NEW YORK CITY—The TAMI sector (the acronym stands for technology, advertising, media and information) has held pride of place when it comes to office leasing in Manhattan over the past few years. Thus far in 2017, though, the office-using sector that stole the crown from financial services has handed it off to a new ruler. Or more accurately, handed it back to the previous one, but with a twist.
The financial sector's year-to-date share of office leases measuring 10,000 square feet or more has been 33.5%, compared to an average of 24% between 2014 and 2016, according to data released Thursday by Cushman & Wakefield at its mid-year New York Tri-State Commercial Real Estate Overview & Outlook media briefing. At the same time, TAMI tenants' share declined from 28.8% over the past three years to 20.4% YTD. Either way, though, the two sectors taken together continue to represent more than half of all Manhattan office leasing volume.
However, principal economist Ken McCarthy pointed out that while the 8,300 financial services jobs added between January and April of this year represented the sector's best four months on record for hiring in Manhattan, an increasing share of those jobs was in tech-oriented functions.

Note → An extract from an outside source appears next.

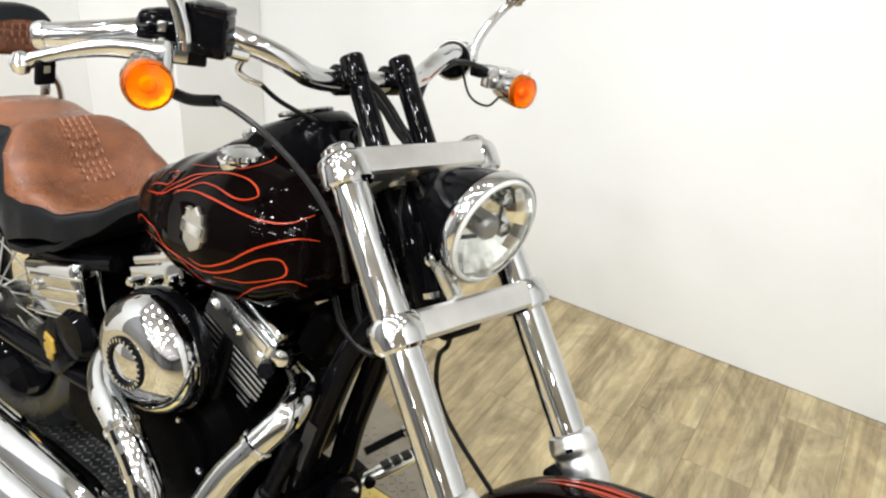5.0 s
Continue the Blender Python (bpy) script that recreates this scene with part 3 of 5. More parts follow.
# risers and handlebar
for y in (-0.046, 0.046):
    top, low = Vector((-0.672, y, 1.081)), Vector((-0.566, y, 0.953))
    d = (top - low).normalized()
    L = (top - low).length
    riser = front("riser", lathe([(0.0200, 0), (0.0195, 0.008), (0.0172, 0.014), (0.0168, L - 0.040), (0.0176, L - 0.037), (0.0176, L - 0.035), (0.0166, L - 0.034), (0.0166, L - 0.032), (0.0182, L - 0.031), (0.0182, L - 0.003), (0.0172, L)], low, d, 32), RISER, "gloss black handlebar riser")
    part("clamp_cap", rod(Vector((-0.680, y - 0.019, 1.046)), Vector((-0.680, y + 0.019, 1.046)), 0.0225, 28), RISER, riser)
BAR = [(-0.855, -0.396, 1.053), (-0.800, -0.325, 1.074), (-0.765, -0.275, 1.089), (-0.727, -0.225, 1.093), (-0.699, -0.190, 1.086), (-0.683, -0.160, 1.076), (-0.675, -0.135, 1.064), (-0.675, -0.110, 1.052),
       (-0.677, -0.06, 1.045), (-0.677, 0.06, 1.045), (-0.692, 0.112, 1.050), (-0.704, 0.145, 1.062), (-0.716, 0.175, 1.073), (-0.740, 0.225, 1.080), (-0.770, 0.275, 1.074), (-0.800, 0.325, 1.066), (-0.855, 0.396, 1.053)]
handlebar = front("handlebar", tube(BAR, 0.0162, 20, 8), CHROME, "chrome drag handlebar")
for s in (-1, 1):
    g0, g1 = Vector((-0.782, s * 0.300, 1.077)), Vector((-0.858, s * 0.400, 1.052))
    d = g1 - g0
    L = d.length
    prof = [(0.0150, 0), (0.0185, 0.003), (0.0185, 0.016), (0.0172, 0.018), (0.0172, L - 0.012), (0.0190, L - 0.010), (0.0190, L - 0.002), (0.0160, L + 0.004), (0.008, L + 0.006)]
    grip = part("grip", lathe(prof, g0, d, 32), SATIN_CHROME, handlebar, "chrome hand grip with rubber inlays")
    gu = d.normalized()
    gs = gu.orthogonal().normalized()
    for k in range(3):
        o = (math.cos(2.1 * k + 0.9) * gs + math.sin(2.1 * k + 0.9) * gu.cross(gs))
        part("grip_inlay", rod(g0 + gu * 0.024 + o * 0.0158, g0 + gu * (L - 0.016) + o * 0.0158, 0.0020, 8), RUBBER, grip)
    if s < 0:
        sw = Vector((-0.766, s * 0.280, 1.084))
        part("switch_housing", lathe([(0.020, -0.028), (0.029, -0.024), (0.031, 0), (0.029, 0.022), (0.022, 0.028)], sw, d, 28), GLOSS, handlebar, "black switch housing")
        top_turn = Matrix.Rotation(math.atan2(d.y, d.x), 4, "Z")
        part("switch_top", block((0.062, 0.044, 0.034), sw + Vector((0.002, 0, 0.010)), 0.015, top_turn, seg=5), GLOSS, handlebar, "rounded gloss black switch housing")
        part("switch_button", block((0.012, 0.010, 0.014), sw + Vector((0.030, -0.016, 0.012)), 0.004, top_turn, seg=3), SATIN, handlebar)
        part("switch_button", block((0.010, 0.010, 0.010), sw + Vector((0.024, -0.026, 0.008)), 0.003, top_turn), WRINKLE, handlebar)
        perch = Vector((-0.732, -0.286, 1.066))
        lever = part("lever_perch", block((0.034, 0.088, 0.024), perch, 0.005, Matrix.Rotation(-0.47, 4, "Z"), seg=3), BLACK, handlebar, "black lever perch")
        part("perch_face", block((0.006, 0.040, 0.020), perch + Vector((0.014, -0.004, 0)), 0.003, Matrix.Rotation(-0.47, 4, "Z")), CHROME, handlebar)
        blade = tube([(-0.712, -0.300, 1.066), (-0.735, -0.328, 1.067), (-0.755, -0.358, 1.063), (-0.772, -0.392, 1.053), (-0.787, -0.424, 1.040), (-0.792, -0.436, 1.033)],
                     lambda t: 0.019 - 0.011 * min(1, t * 1.5) + 0.002 * t, 16, 6, flat=0.85)
        lathe([(0.002, -0.014), (0.009, -0.011), (0.0135, 0), (0.009, 0.011), (0.002, 0.014)], (-0.795, -0.440, 1.032), (0, 0, 1), 18, blade)
        part("lever", blade, SATIN_CHROME, lever, "bright brake lever with a ball end")
        part("lever_pivot", lathe([(0.004, 0.024), (0.012, 0.022), (0.014, 0.016), (0.014, -0.030), (0.010, -0.034), (0.003, -0.036)], (-0.716, -0.304, 1.062), (0, 0, 1), 20), CHROME, lever)
    else:
        sw = Vector((-0.776, 0.272, 1.061))
        part("switch_housing", lathe([(0.018, -0.030), (0.030, -0.026), (0.0345, -0.018), (0.0345, 0.018), (0.030, 0.028), (0.020, 0.032)], sw, d, 32), GLOSS, handlebar, "round gloss black switch housing")
        part("housing_rim", lathe([(0.0345, -0.020), (0.0365, -0.016), (0.0365, -0.010), (0.0345, -0.006)], sw, d, 36), SATIN, handlebar)
        part("switch_button", block((0.010, 0.012, 0.010), sw + Vector((0.028, -0.010, -0.016)), 0.003), WRINKLE, handlebar)
        perch = Vector((-0.722, 0.300, 1.056))
        lever = part("lever_perch", block((0.026, 0.060, 0.020), perch, 0.006, Matrix.Rotation(0.15, 4, "Z"), seg=3), BLACK, handlebar, "black clutch lever perch")
        part("perch_face", block((0.006, 0.038, 0.022), perch + Vector((0.016, 0.012, 0.001)), 0.003, Matrix.Rotation(0.15, 4, "Z")), SATIN, handlebar)
        blade = tube([(-0.708, 0.315, 1.058), (-0.712, 0.350, 1.057), (-0.721, 0.395, 1.051), (-0.730, 0.428, 1.048)], lambda t: 0.013 - 0.006 * t, 14, 6, flat=0.8)
        lathe([(0.002, -0.011), (0.007, -0.009), (0.0105, 0), (0.007, 0.009), (0.002, 0.011)], (-0.732, 0.433, 1.048), (0, 0, 1), 16, blade)
        part("lever", blade, SATIN, lever, "bright clutch lever with a ball end")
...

It's a trend, he said, that bears watching.
And Dale Schlather, executive vice chairman, office leasing, cited the 305,000-square-foot expansion of JP Morgan's space of its FinTech digital platform at Brookfield Property Partners' 5 Manhattan West, a deal arranged by Cushman & Wakefield. That June transaction in and of itself represented a 4% portion of financial services' 33.5% slice of YTD leasing.
More broadly, said Schlather, “Market fundamentals are holding up, but new construction deliveries and continued densification are creating pressure on effective rents.” Manhattan will see 15.2 million square feet of new office space coming on line between 2017 and 2022, much of it now rising on the Far West Side and nearly half of that scheduled for delivery in 2019.
A longer-term trend has been the densification of office space. Whereas space per employee averaged 291 square feet in 2001, today it's 257 square feet. Manhattan's office-using employment base is now larger by 120,000 employees compared to 16 years ago, while the borough has lost nearly 14 million square feet of space.
This compression has been especially pronounced in the legal sector, Schlather said. The long-term average for square footage per attorney was 1,100, while today it's headed in the direction of 600 or even 550 square feet.
The effects have been most pronounced in Midtown's class A space. Taking rents for new leases in these properties have declined 2% since 2015 to $79.40 per square feet. The drop in net effective rents during this time has been even steeper: a 9.6% decline to $63.65 per square foot, due largely to an increase in tenant improvement allowances.
Schlather and McCarthy presented as part of a panel of leasing and capital markets powerhouses during Thursday's briefing. They were joined by Joanne Podell, executive vice chairman, retail services; Stan Danzig, vice chairman, industrial; Doug Harmon, chairman, capital markets; and Robert Knakal, chairman, New York investment sales. John Santora, vice chairman and president, New York tri-state region, offered opening and closing comments, highlighting the effects of disruptiveness seen across commercial real estate since Cushman & Wakefield's year-end briefing six months ago.